Mar 16/97: Montreal Report on Day Against Police Brutality


Photo and article exhibit includes materials on Ts'peten

David, for
Citoynes Opposés a la Brutalité Policière (COBP)
March 16, 1997

What happened in Montreal on March 15th, 1997?

We had a demonstration, workshops and an evening concert.

First off, everthing began around 1:30 p.m. at a rally at Square Berri in the middle of downtown. There were about 50 people. Originally, the march should have ended up in front of the Police Brotherhood, but as the weather was very cold, the demonstrators ended up in front of the first community police station in the neighbourhood - the idea of the community police had been implemented on January 15th here in Montreal. After, the demonstration moved along to another community police station situated further towards the east of the first one, during which time more people joined us until we were 150 strong. At this time the idea to block a bridge surfaced, and since Montreal is situated on an island, people living in the suburbs must take one of the four bridges to arrive here. The traffic was blocked on the Jacques-Cartier bridge during a period of 15 mintues. Finally the demonstration ended with everyone returning to the Comité Social Centre-Sud.

Then, around 3:30p.m. at the Comité Social, on Beaudry St., the demonstrators and other people coming to participate in the day could attend the 3 skits which represented three different situations. In these skits the police and other "peace officers" (metro police, security agents, etc.) were portrayed as intervening with intimidation. The first skit described an intervention by the metro police after the "punks" - marginalized youth; the second was about a humiliating frisking of a consumer after entering a store; the third told of an illegal raid that was made at the home of a member of a collective that published an anarchist newspaper. Afterwards, two pink pinatas were smashed, they were in the shape of large pigs' heads. One was wearing a hat bearing the symbol of the provincial police: the SQ - Surete du Quebec; the other sporting the symbol of the Montreal police force: the SPCUM - Service de Police de la Communaute Urbaine de Montreal.

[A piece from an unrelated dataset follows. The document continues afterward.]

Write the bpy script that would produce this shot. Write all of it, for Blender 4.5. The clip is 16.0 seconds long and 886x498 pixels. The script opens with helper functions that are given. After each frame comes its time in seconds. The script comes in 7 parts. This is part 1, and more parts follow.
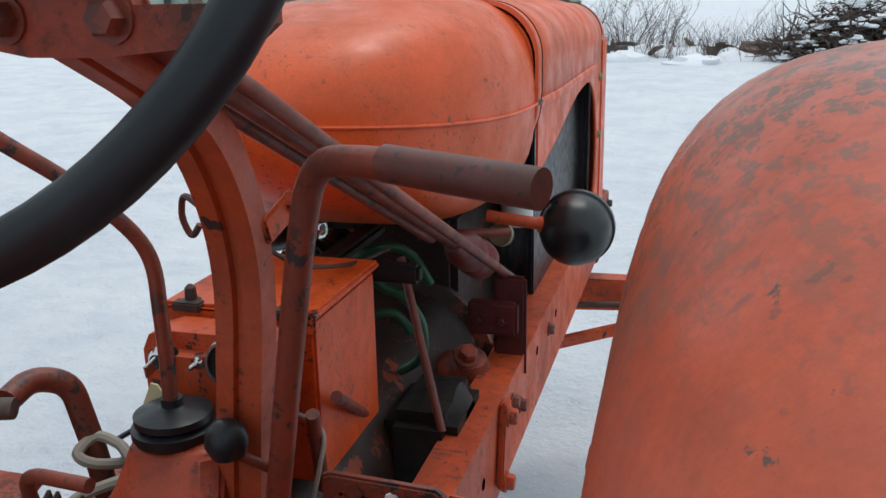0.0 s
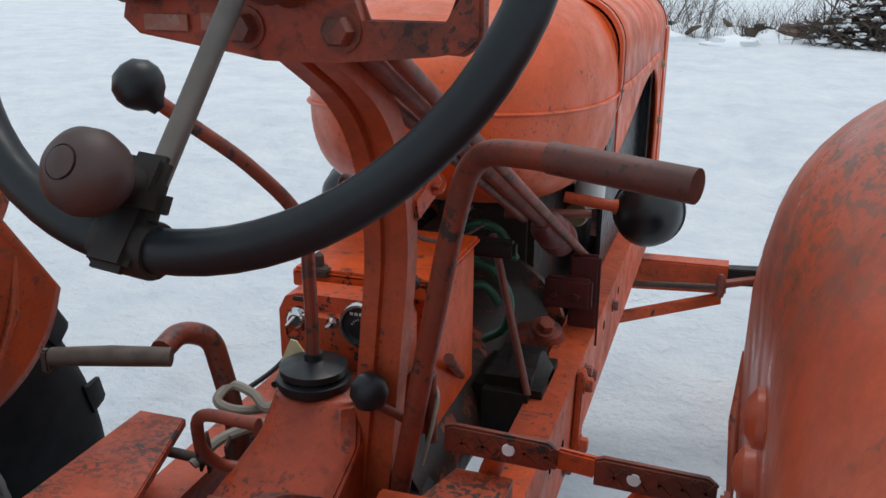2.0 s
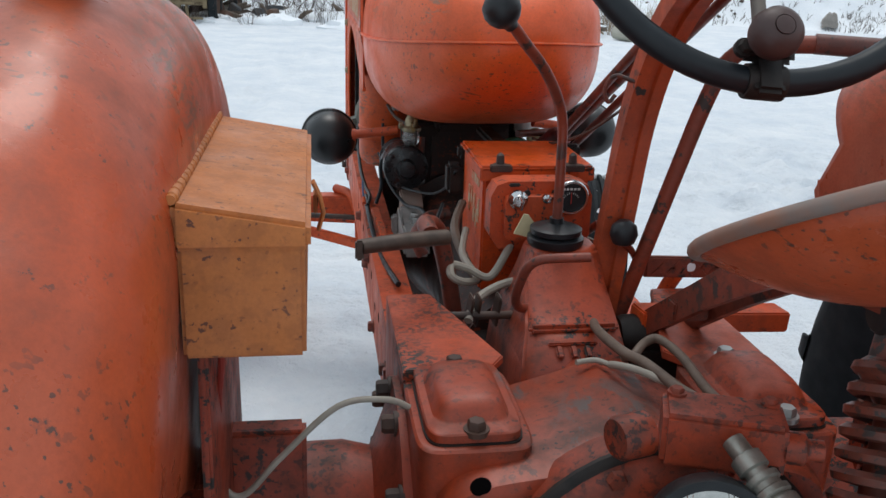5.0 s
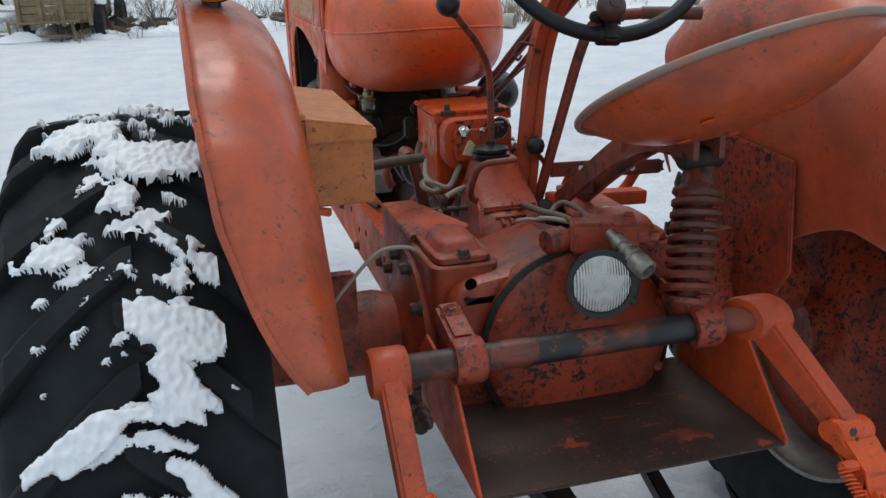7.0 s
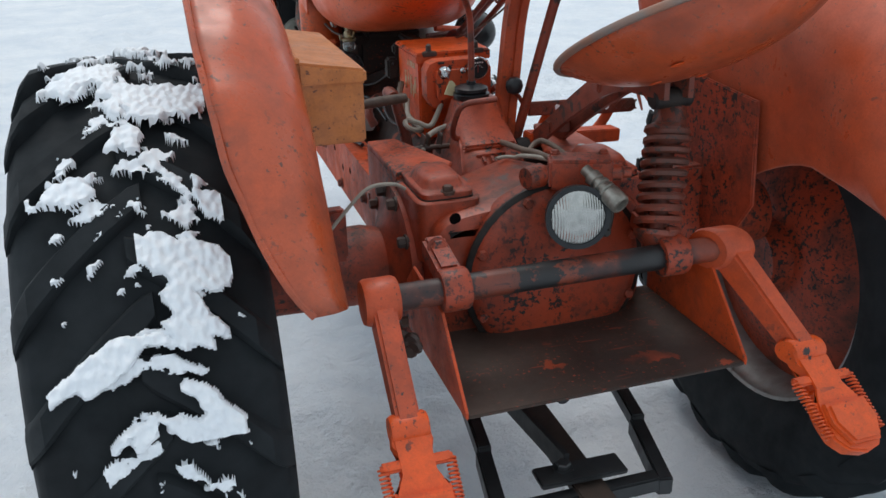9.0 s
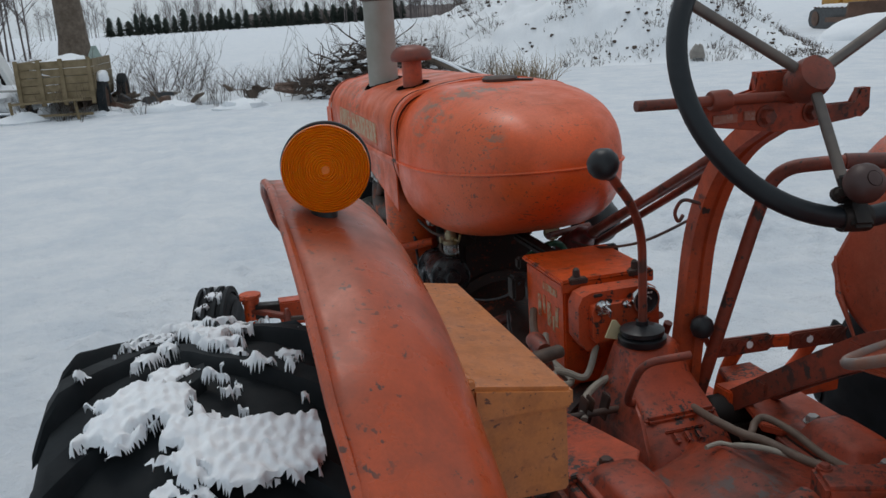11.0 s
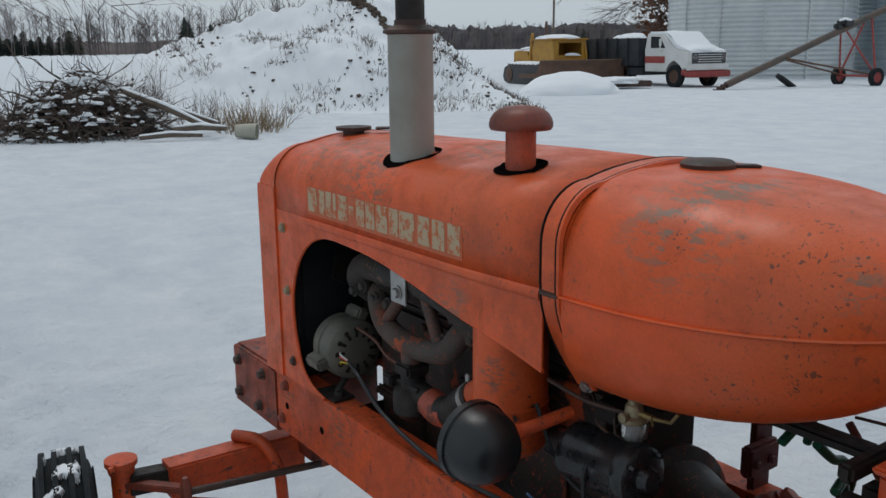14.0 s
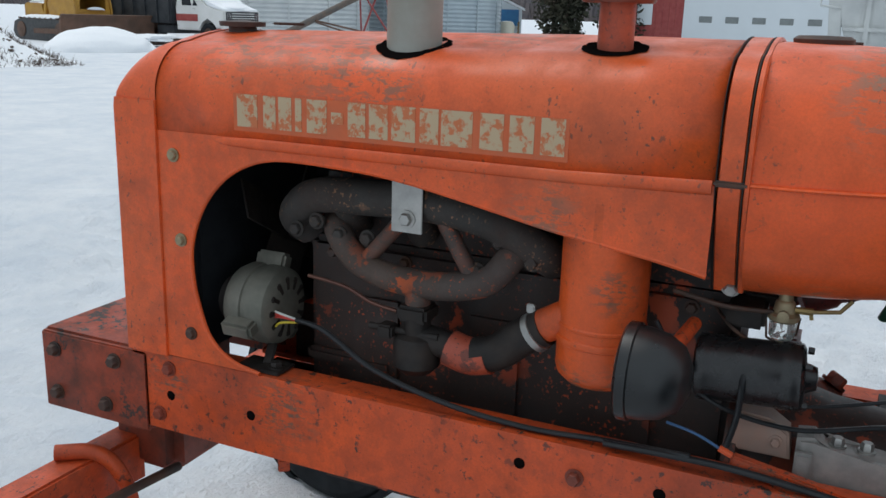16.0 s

Moreover, participants of the IDAPB could view a photo and article exhibition about the state of police brutality throughout the world [SISIS note: including the 1995 standoff at Ts'peten/Gustafsen Lake], this was thanks to numerous contributions coming from our contacts through the internet. This exposition could be seen and read throughout the day. At 4:30 p.m., on stage, there was a trial which involved a police officer, a coroner, and the Police Brotherhood: the officer for having killed an unarmed and suspect who was already "under control", the coroner and the Brotherhood for having shamelessly made a cover-up of the icident. In Quebec, the coroners investigate the circumstances around these much debated deaths and can not bring accusations but they have the power to reprimand.

Around 6 p.m. the people present at the Comité Social Centre-Sud were able to taste the meal prepared by the "Food Not Bombs" collective and in the evening, starting at 8 p.m. five groups came to sing about police brutality: two rap and three punk groups. There were 300 people who attended the concert throughout the evening. All in all, this day was a success.